In accordance with ASME.B31.8.2003 (Gas Transmission and Distribution Piping Systems) stress analysis was undertaken to determine how the pipeline behaved based on its material, pressure, temperature, fluid, and support. This information was used to determine load combinations and support locations.
GTL established that the pipeline was not sufficiently supported by the soils and the uplift caused by buoyancy was not causing the failure. The initial stress-relieving works carried out previously had a negative impact on the situation. Additional thermal loads with the fixity at the block value station were causing the horizontal curvature. The weak bearing soil and buoyancy previously caused the pipeline to be subject to low cyclic loads, leaving the soils surrounding the buried pipeline uncompacted which could result in serious damage to the pipeline, especially during earthquake loading. We observed many other issues however, the majority were outside of our scope. The most important recommendation was to support the pipeline immediately.

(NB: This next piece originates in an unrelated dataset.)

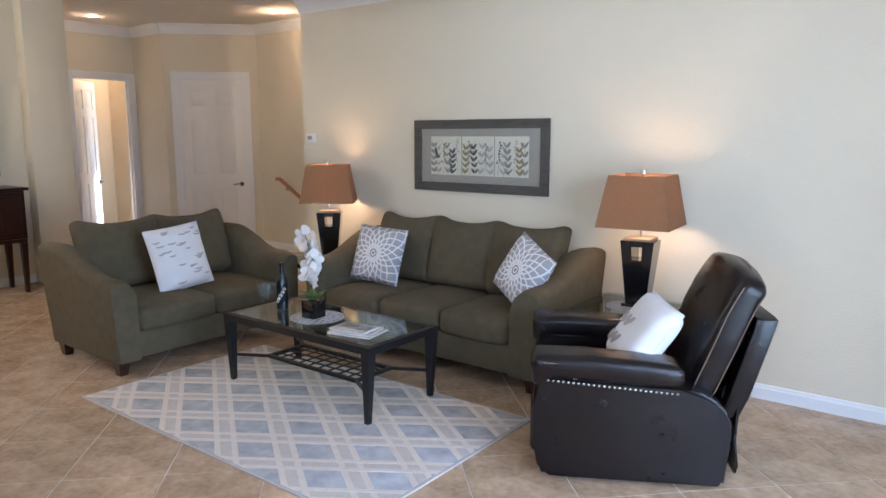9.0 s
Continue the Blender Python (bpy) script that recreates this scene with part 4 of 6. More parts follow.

HELICAL PILED REST & GLIDE SUPPORT
Fifteen (15) individual rest & glide supports were designed in conjunction with two (2) inclined helical (screw) piles, thirty (30) piles were installed in total. Each support consisted of an insulated pipe bracket which allowed for the pipeline longitudinal expansion and eliminated any fixity. The Helical pile, also known as the screw pile, consisted of 140mm dia central hollow shaft, with four (4) helical bearing plates. The piles were rotated into the ground using GTL’s bi-directional auger attached to a 20t long arm excavation. The structure was used to position pipeline into the required position by using a full system. All design and engineering conformed to International Standards.